Twitter bots, twitter bots, twitter bots, folks

After the incredible success of @SomeHonMembers, I decided to create @HonSpeakerBot, which was not nearly as popular, but whatever.

The lack of any transcripts or any data made a bot for #TOpoli difficult. But now, there are two. You may have seen them around as I was testing them.

Mayor Robot Ford hates streetcars

This idea is based on a popular Japanese twitter bot by the name of @akari_daisuki. What Akari does is takes a random Wikipedia article title or something from her timeline. Let’s call this thing $x$. Every fifteen minutes, she tweets the Japanese equivalent of “Yay $x$, Akari loves $x$”.

The idea behind @MayorRobotFord is similar. He takes a random Wikipedia article title or something from the #TOpoli stream and tweets, in his familiar way, “$x$, $x$, $x$, folks. We’re getting $x$.” or “People want $x$, folks. $x$, $x$.”, depending on how long $x$ is.

How does it work? Well, the Wikipedia portion is easy enough. We just get access to the API to grab a list of ten random pages. The more complicated part is pulling stuff off of #TOpoli.

Since this is a twitter app, it’s not too hard to get a bunch of tweets off of #TOpoli. We just use the API and we’ve got the fifteen latest #TOpoli tweets ready to be used. The difficult part is extracting noun phrases, or NPs, which is where that graduate class on computational linguistics comes in handy.

So how do we do this? Well, first of all we have to identify the parts of speech in a given tweet. So we tokenize it first and split it up into words and punctuation. Then, we use a part-of-speech tagger to go through and figure out what each little piece is. The POS tagger that I used was the default one that came with the Natural Language Toolkit. Normally, you’d need to train a tagger on a corpus. This default one was trained on the Brown corpus, which is a body of text which was hand tagged for training purposes.

So now our tweets are all tagged and we assume that they’re properly tagged. There’s obviously going to be some slight errors here and there, but whatever, we want to make a twitter bot, so it’s not that important. But we only have our parts of speech. We want to be able to relate the different parts of speech into phrases. So we need some kind of parsing or chunking to put these pieces together into larger phrases that make sense.
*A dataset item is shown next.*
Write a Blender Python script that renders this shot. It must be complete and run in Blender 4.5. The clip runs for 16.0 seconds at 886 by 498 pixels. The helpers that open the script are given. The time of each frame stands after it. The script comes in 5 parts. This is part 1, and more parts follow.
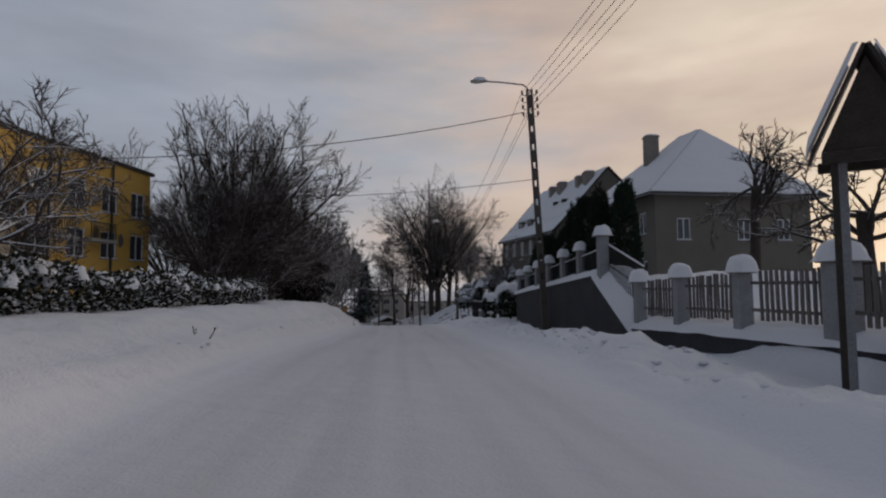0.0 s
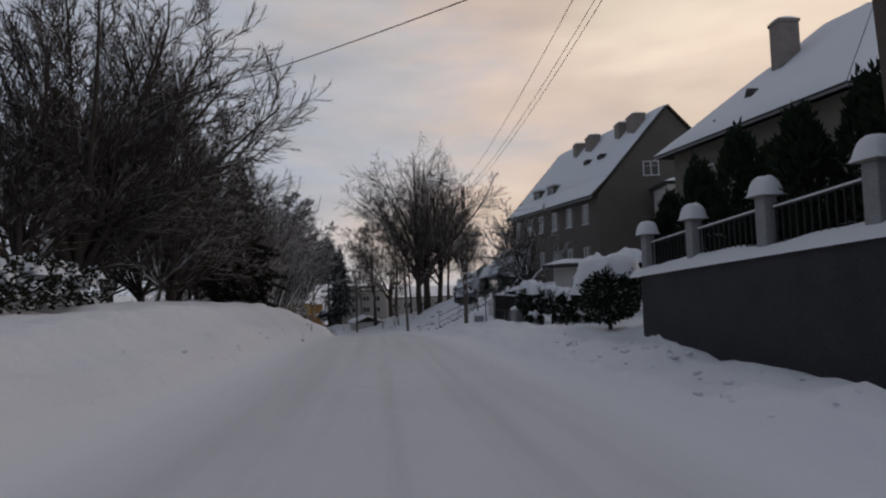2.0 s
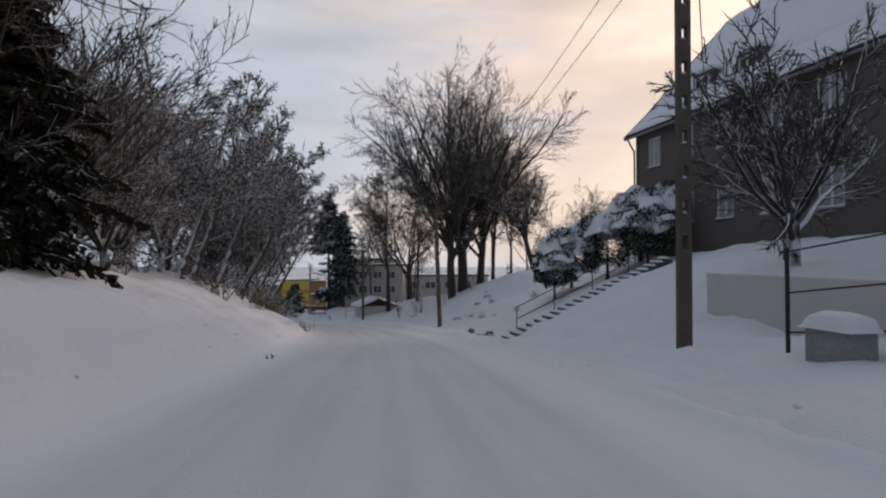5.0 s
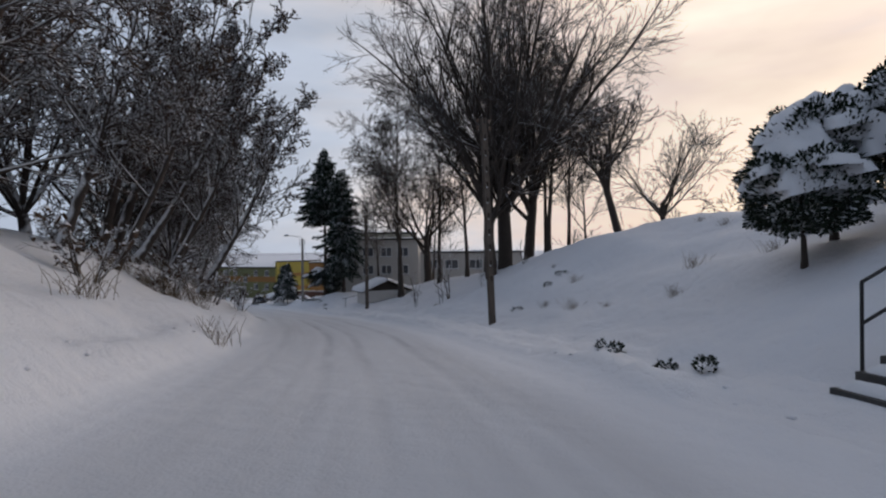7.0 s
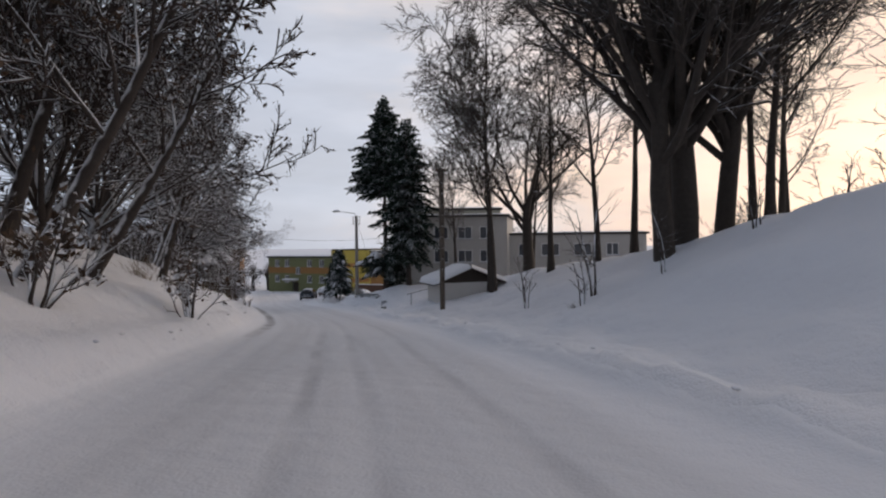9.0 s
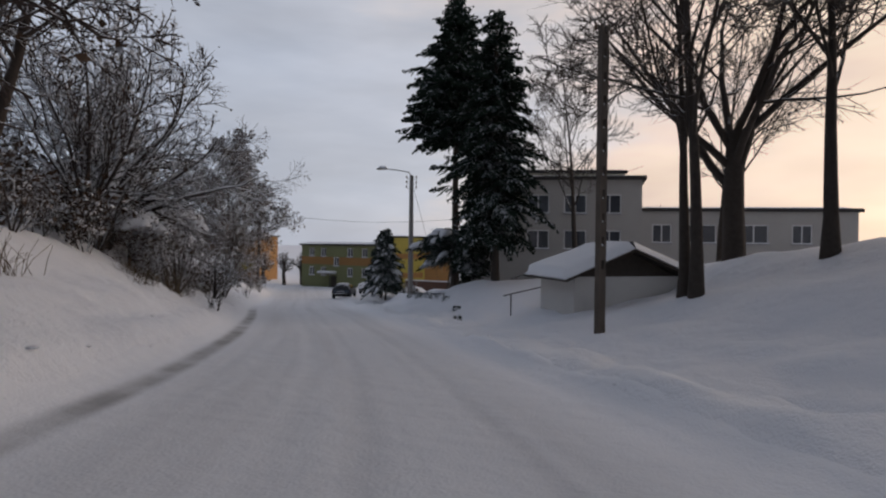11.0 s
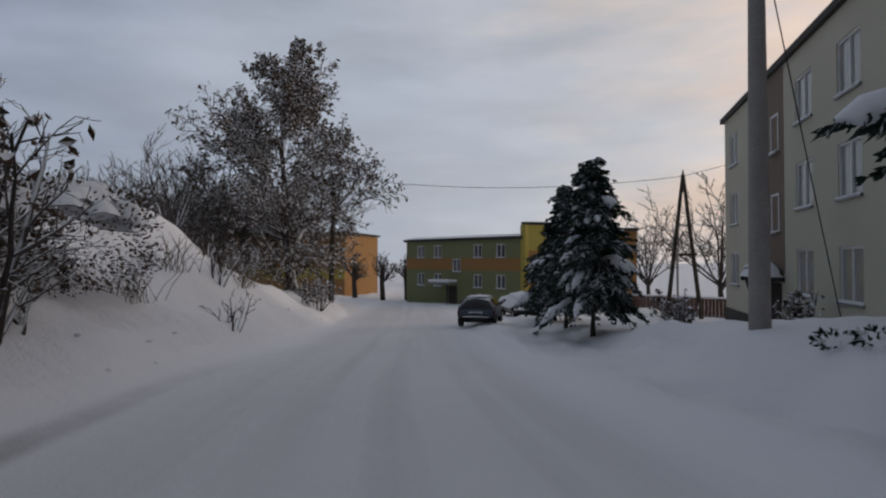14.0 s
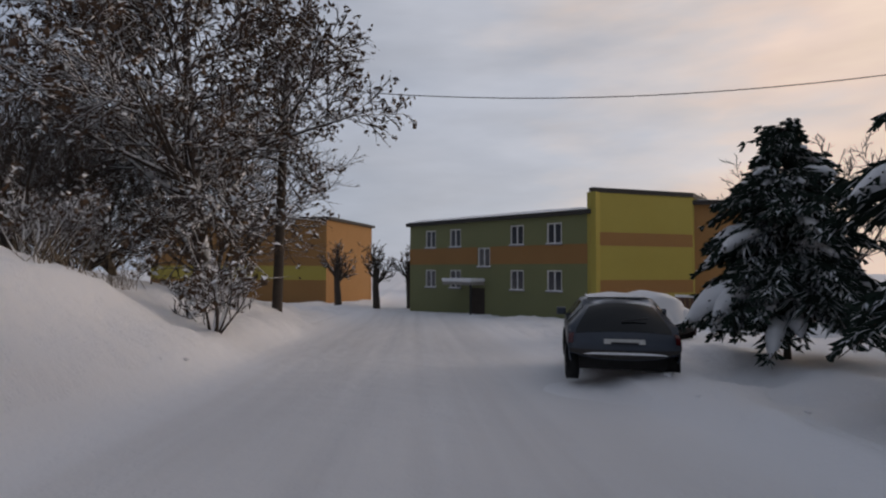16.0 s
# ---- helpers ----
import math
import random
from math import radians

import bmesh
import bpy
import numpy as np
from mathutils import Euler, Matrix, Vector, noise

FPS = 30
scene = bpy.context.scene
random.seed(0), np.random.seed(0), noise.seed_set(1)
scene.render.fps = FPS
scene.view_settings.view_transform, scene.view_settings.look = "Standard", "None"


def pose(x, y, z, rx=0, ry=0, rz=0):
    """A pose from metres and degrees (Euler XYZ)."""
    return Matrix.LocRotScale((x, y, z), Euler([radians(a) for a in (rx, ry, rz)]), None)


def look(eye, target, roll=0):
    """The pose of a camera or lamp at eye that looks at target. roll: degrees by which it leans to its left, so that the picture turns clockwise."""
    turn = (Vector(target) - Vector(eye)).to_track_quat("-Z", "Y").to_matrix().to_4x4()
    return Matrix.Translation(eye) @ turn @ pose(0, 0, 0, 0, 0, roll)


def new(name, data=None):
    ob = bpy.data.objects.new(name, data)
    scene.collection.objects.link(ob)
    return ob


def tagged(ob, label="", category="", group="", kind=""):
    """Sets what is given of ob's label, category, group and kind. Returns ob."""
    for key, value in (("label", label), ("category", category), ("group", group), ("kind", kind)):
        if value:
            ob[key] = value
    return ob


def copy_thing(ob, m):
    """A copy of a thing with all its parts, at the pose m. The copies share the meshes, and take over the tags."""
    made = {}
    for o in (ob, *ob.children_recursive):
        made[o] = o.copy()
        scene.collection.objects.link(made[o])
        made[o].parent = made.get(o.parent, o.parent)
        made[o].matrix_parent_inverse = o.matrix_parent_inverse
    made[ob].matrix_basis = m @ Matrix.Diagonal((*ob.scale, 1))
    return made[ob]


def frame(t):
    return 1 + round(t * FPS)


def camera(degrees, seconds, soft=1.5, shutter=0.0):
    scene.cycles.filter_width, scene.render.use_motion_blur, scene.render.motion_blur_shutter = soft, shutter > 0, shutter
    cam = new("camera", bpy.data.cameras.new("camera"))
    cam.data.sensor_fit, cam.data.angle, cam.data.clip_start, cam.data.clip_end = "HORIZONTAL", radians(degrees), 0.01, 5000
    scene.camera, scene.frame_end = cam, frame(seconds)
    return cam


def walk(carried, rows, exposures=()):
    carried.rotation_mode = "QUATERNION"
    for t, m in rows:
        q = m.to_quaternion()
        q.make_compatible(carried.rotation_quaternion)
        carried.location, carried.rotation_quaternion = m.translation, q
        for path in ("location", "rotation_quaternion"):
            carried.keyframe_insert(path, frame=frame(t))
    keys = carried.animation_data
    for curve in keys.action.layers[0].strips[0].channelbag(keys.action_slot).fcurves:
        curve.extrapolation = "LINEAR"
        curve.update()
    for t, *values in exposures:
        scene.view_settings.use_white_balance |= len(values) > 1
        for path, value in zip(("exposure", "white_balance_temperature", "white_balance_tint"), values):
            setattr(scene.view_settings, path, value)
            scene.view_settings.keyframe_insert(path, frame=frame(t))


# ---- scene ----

For this, I used a bigram chunker trained on the conll2000 corpus. Like the Brown corpus for tagging, the conll2000 corpus is manually parsed and chunked for training purposes. What a bigram chunker does is it analyses every consecutive pair of words in a sentence to come up with a statistical model. It uses this to come up with the most likely NPs to arise from the sentence. We can then just pluck out all of the NPs the chunker identifies.
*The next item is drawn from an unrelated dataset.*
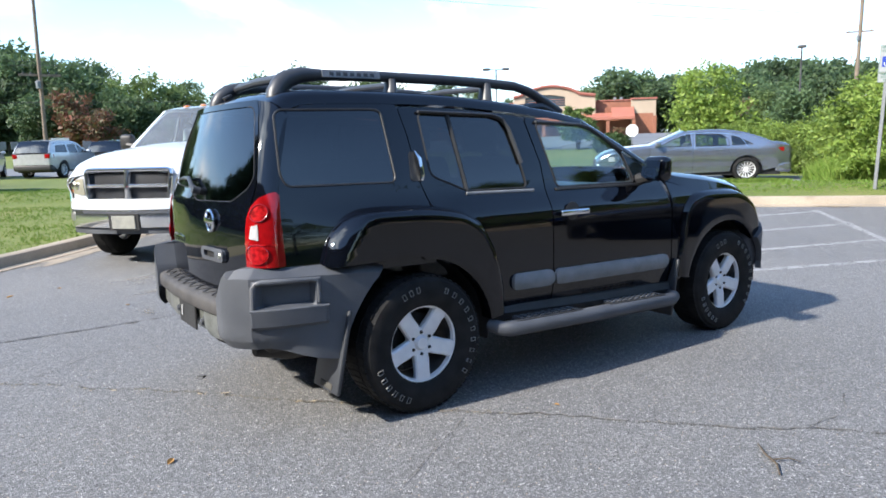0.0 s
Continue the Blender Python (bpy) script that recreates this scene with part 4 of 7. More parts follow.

Once we have all of our NPs, we stick them in a list with our Wikipedia titles and randomly select one to use in our tweet. The Wikipedia API has a limit of 10 titles per call and the twitter API grabs 15 tweets per call. Thus, the chance of getting a Wikipedia title is at best somewhere around 2/5 of the time. However, that’s not taking into account removing entries that are too large. That quick calculation also assumes that there’s only one NP per tweet when there could be many, so in reality, the chance of grabbing something from #TOpoli is much more likely, which might be for the best if you want weird accidental metacommentary.

The Core Service Review

One day, I decided to look through the City of Toronto’s open data catalogue and happened upon an interesting entry called the Core Service Review Qualitative data.

Lo and behold, it was exactly that.

After some fiddling around with an Excel module for Python and figuring out how to split tweets that are larger than 140 characters, I let it go.

@TOCoreService will tweet one entry, randomly chosen, from the 12000 submissions, or close to 58000 answers. These range from short answers like “transit” or “taxes” to fairly lengthy responses.

So what’s the point of this bot? Well, the data is up there for anyone to read, which is nice for transparency and engagement. Of course, whether anyone who’s not city staff would want to read 13000 responses is another matter. But here, we pretty decent collection of opinions on what our priorities should be from real citizens. It’d be a shame if the only people who read them were city staff.